◆ Records ◆
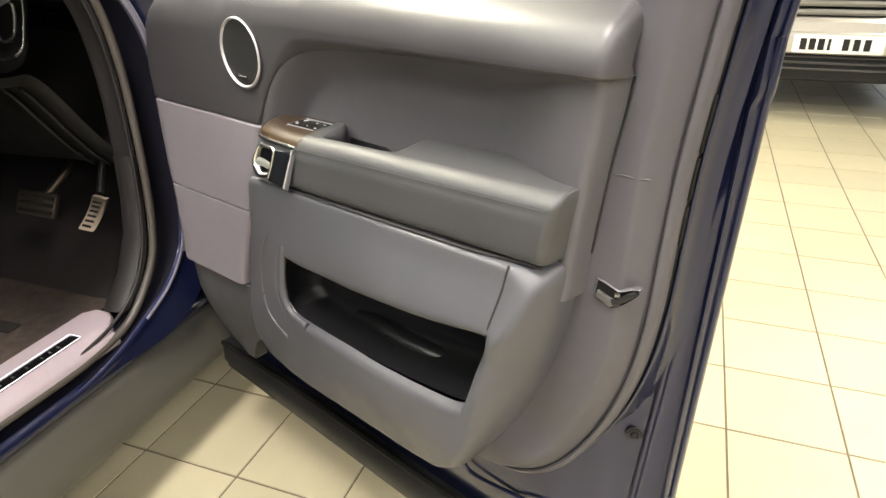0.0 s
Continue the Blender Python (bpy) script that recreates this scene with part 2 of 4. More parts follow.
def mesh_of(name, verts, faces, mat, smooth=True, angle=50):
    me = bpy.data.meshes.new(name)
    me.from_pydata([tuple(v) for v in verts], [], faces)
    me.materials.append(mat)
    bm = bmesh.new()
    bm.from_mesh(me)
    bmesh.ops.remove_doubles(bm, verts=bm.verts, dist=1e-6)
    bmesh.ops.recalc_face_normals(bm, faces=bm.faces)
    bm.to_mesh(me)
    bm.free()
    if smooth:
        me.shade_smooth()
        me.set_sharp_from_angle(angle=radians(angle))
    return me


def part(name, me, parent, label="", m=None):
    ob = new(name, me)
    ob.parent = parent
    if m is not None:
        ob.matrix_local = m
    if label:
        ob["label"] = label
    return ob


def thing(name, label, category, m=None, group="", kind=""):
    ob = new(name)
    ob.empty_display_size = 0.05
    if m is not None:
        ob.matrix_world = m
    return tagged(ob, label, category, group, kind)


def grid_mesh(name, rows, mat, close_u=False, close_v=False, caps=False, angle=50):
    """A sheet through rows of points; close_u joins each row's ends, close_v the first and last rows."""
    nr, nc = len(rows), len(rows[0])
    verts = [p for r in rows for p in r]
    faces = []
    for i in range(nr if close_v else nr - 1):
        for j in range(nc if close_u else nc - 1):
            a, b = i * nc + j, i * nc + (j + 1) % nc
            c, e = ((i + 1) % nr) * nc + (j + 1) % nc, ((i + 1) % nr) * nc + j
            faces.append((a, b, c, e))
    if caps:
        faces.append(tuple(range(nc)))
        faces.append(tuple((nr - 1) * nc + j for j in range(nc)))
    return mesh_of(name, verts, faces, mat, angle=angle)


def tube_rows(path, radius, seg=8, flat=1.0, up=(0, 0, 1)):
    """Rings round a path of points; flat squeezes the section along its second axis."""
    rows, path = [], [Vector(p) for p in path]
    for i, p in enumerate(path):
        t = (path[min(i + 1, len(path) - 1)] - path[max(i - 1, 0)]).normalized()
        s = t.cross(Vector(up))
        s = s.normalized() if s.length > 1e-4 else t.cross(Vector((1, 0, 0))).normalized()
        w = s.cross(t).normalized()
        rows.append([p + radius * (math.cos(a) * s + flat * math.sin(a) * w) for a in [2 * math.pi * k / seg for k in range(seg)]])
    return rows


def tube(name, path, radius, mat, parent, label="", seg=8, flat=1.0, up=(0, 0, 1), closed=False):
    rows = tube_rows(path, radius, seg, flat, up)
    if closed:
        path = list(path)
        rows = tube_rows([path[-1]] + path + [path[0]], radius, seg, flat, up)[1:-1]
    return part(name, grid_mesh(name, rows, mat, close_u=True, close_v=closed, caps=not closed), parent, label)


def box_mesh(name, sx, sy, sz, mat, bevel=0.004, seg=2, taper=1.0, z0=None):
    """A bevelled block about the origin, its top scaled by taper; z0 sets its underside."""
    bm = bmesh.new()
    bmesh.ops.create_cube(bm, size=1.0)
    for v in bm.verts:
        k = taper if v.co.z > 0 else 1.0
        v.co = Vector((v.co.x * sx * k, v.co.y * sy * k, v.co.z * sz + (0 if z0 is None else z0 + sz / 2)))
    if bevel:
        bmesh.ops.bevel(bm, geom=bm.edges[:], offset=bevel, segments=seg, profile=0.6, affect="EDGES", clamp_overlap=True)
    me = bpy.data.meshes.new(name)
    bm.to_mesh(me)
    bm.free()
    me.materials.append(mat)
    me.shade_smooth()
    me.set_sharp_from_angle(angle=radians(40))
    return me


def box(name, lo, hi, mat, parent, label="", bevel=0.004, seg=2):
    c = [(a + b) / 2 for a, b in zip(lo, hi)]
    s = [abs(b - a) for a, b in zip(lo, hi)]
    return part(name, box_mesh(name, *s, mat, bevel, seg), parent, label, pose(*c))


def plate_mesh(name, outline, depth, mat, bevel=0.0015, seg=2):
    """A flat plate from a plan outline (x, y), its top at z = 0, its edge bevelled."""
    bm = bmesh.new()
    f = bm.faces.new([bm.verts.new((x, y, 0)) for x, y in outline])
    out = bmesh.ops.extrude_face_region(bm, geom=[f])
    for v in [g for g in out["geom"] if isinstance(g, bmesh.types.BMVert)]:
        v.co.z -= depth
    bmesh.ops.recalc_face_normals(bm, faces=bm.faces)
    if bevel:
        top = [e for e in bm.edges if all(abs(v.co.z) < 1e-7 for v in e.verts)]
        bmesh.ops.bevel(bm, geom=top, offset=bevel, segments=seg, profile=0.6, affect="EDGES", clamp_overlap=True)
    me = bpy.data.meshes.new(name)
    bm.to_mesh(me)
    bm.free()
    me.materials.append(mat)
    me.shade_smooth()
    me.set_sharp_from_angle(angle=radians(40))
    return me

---

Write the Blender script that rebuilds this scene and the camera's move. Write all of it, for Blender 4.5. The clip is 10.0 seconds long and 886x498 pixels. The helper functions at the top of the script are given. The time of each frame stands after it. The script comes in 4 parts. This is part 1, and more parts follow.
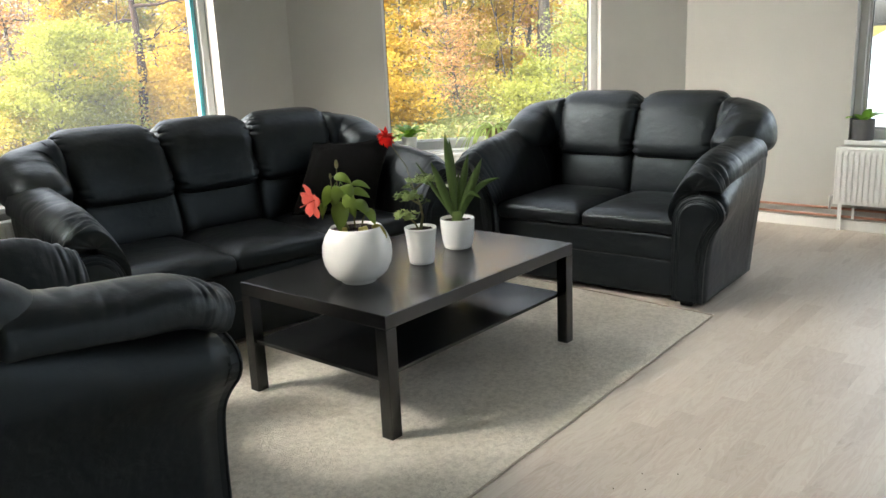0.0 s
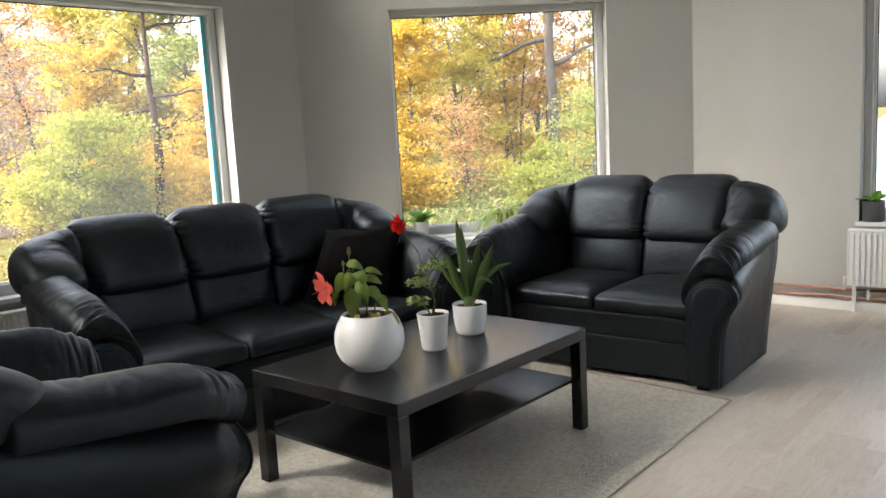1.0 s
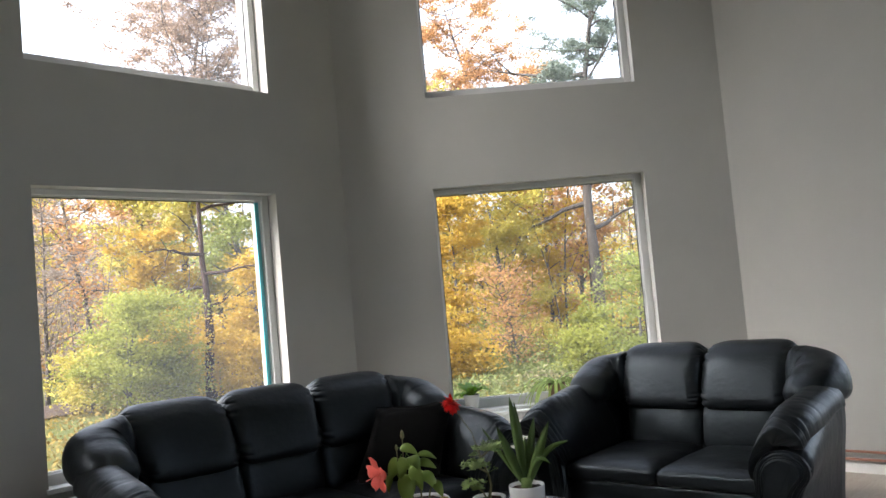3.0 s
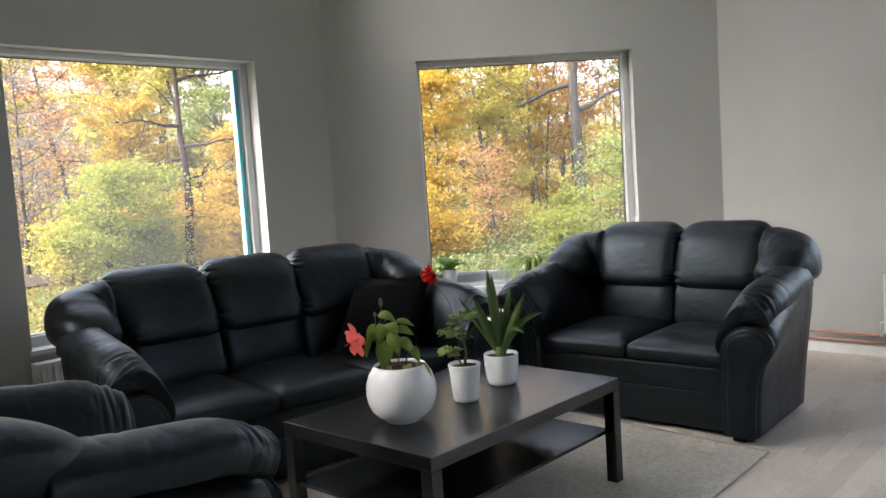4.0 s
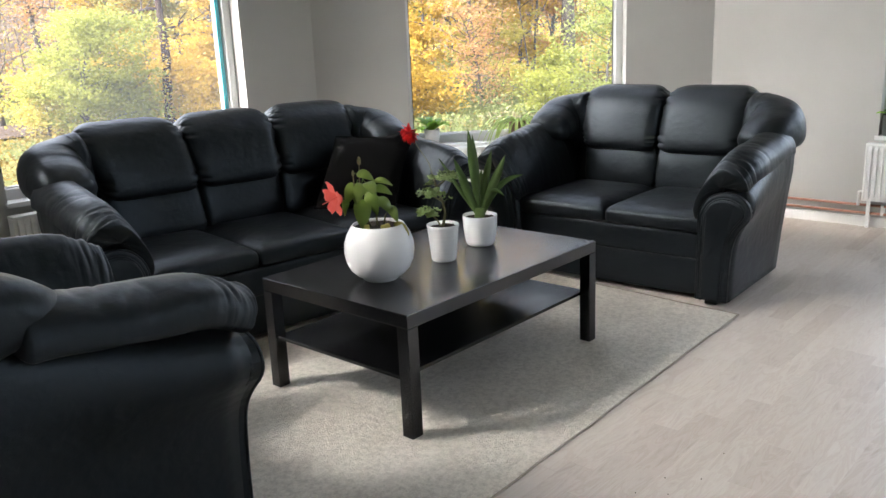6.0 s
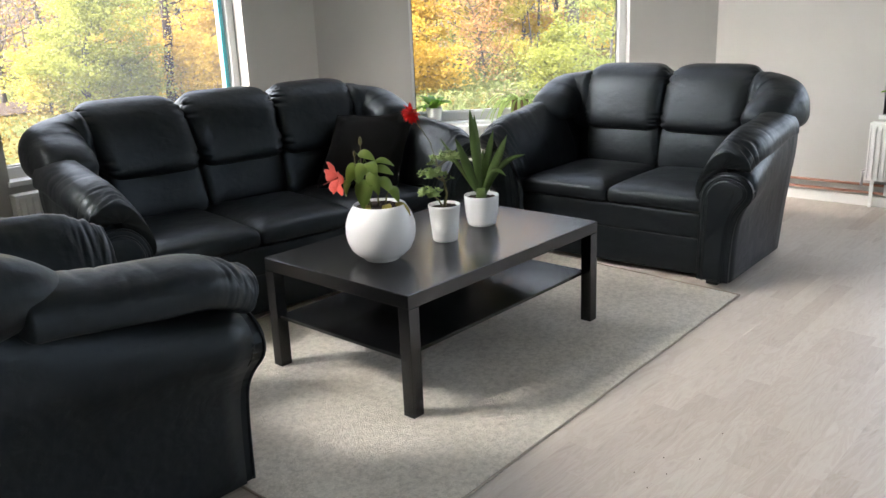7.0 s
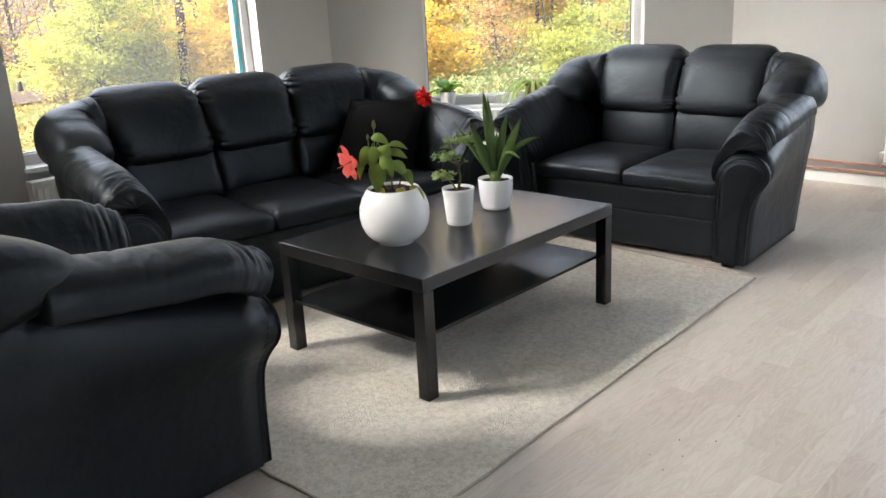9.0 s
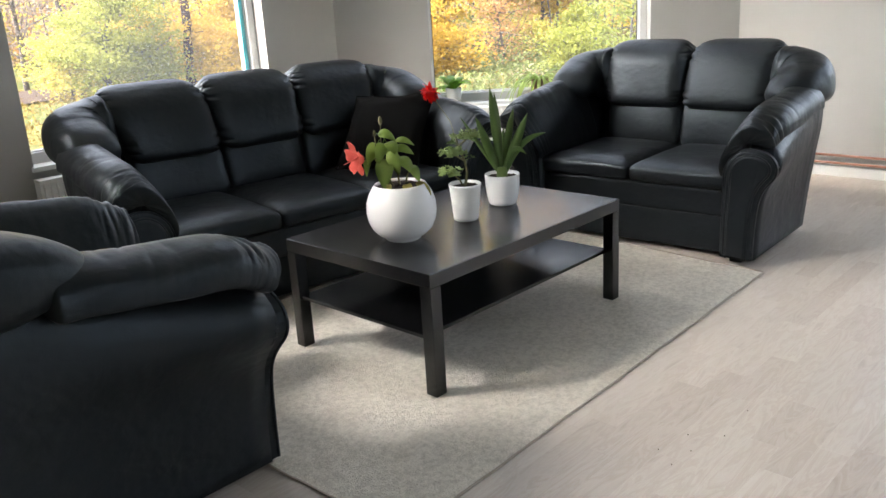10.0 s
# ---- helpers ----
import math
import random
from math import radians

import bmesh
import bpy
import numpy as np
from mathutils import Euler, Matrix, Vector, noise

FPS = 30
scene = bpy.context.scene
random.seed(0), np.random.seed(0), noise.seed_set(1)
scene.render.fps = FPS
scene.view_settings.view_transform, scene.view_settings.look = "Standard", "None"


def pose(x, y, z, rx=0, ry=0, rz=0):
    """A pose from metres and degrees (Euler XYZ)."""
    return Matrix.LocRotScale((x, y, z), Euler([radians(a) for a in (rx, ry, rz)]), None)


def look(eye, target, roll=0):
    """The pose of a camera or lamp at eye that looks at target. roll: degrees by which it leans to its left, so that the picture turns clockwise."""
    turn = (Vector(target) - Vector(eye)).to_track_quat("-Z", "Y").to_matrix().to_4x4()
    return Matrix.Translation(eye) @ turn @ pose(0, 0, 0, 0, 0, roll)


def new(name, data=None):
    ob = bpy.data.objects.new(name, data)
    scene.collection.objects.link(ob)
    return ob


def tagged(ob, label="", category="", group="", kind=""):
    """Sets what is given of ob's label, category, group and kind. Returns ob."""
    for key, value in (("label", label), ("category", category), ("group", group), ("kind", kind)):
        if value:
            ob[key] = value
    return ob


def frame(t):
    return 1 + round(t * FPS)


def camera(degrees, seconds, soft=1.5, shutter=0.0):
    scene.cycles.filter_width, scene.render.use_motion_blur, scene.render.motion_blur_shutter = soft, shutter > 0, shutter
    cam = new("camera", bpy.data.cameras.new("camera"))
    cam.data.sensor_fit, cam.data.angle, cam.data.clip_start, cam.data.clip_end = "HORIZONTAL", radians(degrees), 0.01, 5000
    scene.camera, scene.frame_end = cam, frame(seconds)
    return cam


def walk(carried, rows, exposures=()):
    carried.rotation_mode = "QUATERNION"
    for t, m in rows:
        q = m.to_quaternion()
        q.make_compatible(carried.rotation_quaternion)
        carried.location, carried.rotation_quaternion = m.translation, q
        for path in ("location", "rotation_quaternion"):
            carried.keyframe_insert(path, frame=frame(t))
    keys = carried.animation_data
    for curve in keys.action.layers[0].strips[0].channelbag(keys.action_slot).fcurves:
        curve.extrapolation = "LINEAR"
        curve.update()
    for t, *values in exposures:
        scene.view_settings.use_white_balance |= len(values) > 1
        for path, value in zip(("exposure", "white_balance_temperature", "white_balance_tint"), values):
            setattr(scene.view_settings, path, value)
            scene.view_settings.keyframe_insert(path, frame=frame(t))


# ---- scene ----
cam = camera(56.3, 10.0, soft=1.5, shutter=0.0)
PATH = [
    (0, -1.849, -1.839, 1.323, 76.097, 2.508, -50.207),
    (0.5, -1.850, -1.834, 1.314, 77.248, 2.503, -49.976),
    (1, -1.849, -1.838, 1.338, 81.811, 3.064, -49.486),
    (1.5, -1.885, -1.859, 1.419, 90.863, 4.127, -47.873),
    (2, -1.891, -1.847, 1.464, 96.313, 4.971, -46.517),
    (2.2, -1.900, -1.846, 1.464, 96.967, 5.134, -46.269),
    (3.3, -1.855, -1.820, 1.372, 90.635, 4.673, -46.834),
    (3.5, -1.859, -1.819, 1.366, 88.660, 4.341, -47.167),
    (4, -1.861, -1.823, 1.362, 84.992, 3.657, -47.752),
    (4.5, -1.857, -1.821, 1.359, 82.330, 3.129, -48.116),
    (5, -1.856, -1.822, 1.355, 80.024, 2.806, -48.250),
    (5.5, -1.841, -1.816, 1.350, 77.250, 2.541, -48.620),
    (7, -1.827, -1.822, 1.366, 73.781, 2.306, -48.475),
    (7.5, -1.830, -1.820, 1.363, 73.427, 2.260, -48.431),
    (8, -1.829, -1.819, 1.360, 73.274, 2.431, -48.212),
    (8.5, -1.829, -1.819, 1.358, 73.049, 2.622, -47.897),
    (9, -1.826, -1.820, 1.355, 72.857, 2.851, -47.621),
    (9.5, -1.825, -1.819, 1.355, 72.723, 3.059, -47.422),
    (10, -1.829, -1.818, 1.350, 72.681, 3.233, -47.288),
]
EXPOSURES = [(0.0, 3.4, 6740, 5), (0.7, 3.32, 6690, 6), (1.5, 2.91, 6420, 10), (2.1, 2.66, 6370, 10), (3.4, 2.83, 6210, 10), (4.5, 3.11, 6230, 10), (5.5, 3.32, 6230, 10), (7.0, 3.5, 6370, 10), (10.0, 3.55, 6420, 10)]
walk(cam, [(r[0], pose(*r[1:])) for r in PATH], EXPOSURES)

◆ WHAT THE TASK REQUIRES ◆
Copy out the lines in which the string "carried" appears.

◆ WRITTEN SOLUTION ◆
def walk(carried, rows, exposures=()):
    carried.rotation_mode = "QUATERNION"
        q.make_compatible(carried.rotation_quaternion)
        carried.location, carried.rotation_quaternion = m.translation, q
            carried.keyframe_insert(path, frame=frame(t))
    keys = carried.animation_data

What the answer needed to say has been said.